→ **AIM**:
Separate out the lines that hold "scene".

----- ENTRIES SUPPLIED

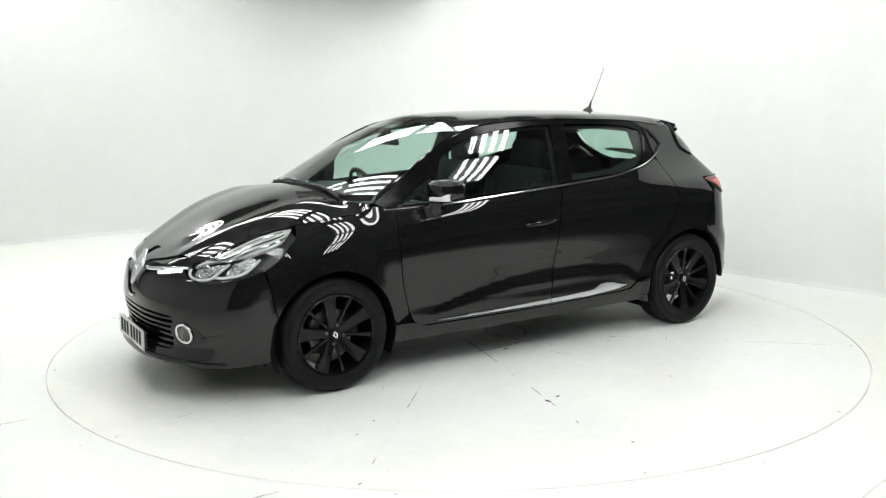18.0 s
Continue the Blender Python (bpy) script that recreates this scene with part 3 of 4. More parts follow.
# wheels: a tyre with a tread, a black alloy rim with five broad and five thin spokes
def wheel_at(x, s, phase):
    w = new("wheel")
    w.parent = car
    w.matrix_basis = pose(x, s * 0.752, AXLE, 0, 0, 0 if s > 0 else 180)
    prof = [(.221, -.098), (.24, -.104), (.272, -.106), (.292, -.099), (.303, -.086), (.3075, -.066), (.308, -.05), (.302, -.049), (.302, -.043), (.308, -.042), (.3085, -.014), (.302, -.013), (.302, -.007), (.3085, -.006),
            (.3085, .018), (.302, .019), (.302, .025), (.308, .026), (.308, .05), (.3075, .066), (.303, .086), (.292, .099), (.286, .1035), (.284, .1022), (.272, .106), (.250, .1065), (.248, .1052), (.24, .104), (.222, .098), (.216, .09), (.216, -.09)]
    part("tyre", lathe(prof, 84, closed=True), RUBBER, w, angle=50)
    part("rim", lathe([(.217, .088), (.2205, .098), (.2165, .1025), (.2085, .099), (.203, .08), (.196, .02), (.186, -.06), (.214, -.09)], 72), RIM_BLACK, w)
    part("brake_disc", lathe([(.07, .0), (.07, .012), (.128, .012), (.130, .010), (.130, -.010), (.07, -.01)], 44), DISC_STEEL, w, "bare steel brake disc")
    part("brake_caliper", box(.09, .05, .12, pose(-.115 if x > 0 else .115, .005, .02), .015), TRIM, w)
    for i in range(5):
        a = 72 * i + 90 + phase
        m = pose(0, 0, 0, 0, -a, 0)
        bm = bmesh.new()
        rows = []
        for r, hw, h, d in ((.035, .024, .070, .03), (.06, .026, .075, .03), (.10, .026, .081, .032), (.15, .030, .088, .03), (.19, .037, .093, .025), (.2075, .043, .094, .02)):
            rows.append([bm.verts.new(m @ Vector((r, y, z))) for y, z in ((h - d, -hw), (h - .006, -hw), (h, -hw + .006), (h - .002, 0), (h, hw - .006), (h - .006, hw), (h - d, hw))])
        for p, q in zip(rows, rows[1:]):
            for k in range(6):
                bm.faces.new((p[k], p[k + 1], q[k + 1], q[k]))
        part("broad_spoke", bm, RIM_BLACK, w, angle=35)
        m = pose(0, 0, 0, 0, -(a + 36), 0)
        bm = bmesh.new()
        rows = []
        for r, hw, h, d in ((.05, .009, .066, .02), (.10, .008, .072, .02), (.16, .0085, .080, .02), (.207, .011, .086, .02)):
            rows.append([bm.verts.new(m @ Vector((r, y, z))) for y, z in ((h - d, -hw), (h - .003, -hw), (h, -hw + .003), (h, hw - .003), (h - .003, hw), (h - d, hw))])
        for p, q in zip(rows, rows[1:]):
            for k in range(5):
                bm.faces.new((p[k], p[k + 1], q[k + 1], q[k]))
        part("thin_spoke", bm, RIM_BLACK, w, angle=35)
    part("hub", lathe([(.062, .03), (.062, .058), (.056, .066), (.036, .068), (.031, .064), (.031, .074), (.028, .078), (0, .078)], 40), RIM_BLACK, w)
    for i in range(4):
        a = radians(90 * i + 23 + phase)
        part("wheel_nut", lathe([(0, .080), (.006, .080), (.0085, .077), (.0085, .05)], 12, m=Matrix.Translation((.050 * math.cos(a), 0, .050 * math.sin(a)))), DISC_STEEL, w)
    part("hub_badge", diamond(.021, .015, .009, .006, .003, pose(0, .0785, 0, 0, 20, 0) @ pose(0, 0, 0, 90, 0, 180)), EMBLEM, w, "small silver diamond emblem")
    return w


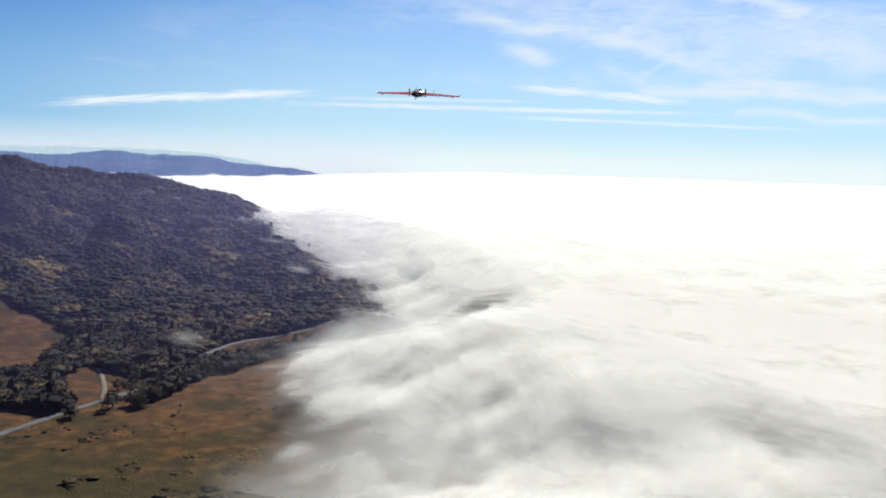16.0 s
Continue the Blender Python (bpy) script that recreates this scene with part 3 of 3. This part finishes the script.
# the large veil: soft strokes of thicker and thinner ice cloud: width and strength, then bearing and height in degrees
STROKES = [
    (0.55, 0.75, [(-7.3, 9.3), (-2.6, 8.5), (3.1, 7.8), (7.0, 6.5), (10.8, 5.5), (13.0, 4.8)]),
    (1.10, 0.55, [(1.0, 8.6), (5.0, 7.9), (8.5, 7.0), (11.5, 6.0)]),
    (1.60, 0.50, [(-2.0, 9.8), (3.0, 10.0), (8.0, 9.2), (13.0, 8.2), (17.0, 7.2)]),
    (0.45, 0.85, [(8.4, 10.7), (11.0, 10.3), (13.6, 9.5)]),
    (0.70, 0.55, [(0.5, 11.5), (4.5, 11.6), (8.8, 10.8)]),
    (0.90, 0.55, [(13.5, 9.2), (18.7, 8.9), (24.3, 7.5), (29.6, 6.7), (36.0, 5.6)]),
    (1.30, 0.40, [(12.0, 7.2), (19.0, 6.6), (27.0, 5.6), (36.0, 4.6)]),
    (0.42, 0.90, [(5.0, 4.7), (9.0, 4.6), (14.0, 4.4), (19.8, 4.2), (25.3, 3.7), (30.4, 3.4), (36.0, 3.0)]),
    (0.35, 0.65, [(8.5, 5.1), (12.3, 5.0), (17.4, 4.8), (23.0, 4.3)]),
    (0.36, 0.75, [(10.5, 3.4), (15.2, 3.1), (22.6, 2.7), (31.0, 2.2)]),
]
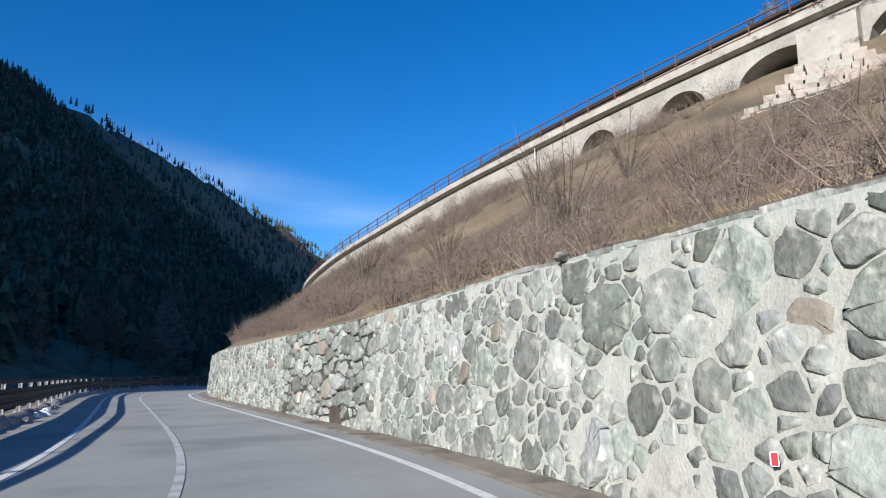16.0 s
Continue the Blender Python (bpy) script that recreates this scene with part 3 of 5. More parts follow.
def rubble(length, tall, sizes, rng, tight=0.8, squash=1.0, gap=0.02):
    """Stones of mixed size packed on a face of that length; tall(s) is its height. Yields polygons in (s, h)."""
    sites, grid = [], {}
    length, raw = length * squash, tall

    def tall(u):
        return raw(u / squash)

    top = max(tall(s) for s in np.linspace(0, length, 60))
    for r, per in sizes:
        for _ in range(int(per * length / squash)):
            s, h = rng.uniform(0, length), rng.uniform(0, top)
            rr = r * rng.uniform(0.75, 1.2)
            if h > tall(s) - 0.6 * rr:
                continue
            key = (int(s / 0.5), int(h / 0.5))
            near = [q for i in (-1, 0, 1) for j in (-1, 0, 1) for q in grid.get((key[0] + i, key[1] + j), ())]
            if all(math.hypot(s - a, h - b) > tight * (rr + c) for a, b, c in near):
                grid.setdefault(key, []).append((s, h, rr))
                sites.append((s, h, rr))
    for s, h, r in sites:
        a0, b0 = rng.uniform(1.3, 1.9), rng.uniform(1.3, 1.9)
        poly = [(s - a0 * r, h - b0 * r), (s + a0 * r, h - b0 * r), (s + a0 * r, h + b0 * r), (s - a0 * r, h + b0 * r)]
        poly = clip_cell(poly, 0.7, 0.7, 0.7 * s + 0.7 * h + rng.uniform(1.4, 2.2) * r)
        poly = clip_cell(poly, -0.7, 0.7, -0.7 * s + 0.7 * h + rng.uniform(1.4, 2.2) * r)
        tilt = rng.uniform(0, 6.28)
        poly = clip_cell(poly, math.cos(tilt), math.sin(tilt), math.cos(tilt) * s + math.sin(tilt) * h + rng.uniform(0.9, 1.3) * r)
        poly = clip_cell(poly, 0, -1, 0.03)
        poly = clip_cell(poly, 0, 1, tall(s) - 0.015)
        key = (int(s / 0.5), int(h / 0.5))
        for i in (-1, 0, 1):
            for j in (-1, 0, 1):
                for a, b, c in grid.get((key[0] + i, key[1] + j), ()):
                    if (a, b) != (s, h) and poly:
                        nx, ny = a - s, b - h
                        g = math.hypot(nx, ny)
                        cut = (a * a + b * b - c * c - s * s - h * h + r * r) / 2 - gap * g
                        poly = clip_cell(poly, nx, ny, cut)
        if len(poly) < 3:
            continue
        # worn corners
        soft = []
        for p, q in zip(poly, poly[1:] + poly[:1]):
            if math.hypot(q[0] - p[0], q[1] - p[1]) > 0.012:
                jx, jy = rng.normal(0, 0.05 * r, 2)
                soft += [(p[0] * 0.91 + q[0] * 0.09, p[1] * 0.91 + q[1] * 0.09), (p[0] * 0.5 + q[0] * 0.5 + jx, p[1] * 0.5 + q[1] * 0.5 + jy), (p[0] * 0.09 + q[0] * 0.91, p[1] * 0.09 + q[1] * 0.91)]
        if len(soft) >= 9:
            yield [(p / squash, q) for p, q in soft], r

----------

→ **EXPECTED OUTPUT**:
Continue the Blender Python (bpy) script that recreates this scene with part 3 of 4. More parts follow.
Continue the Blender Python (bpy) script that recreates this scene with part 3 of 3. This part finishes the script.
Continue the Blender Python (bpy) script that recreates this scene with part 3 of 5. More parts follow.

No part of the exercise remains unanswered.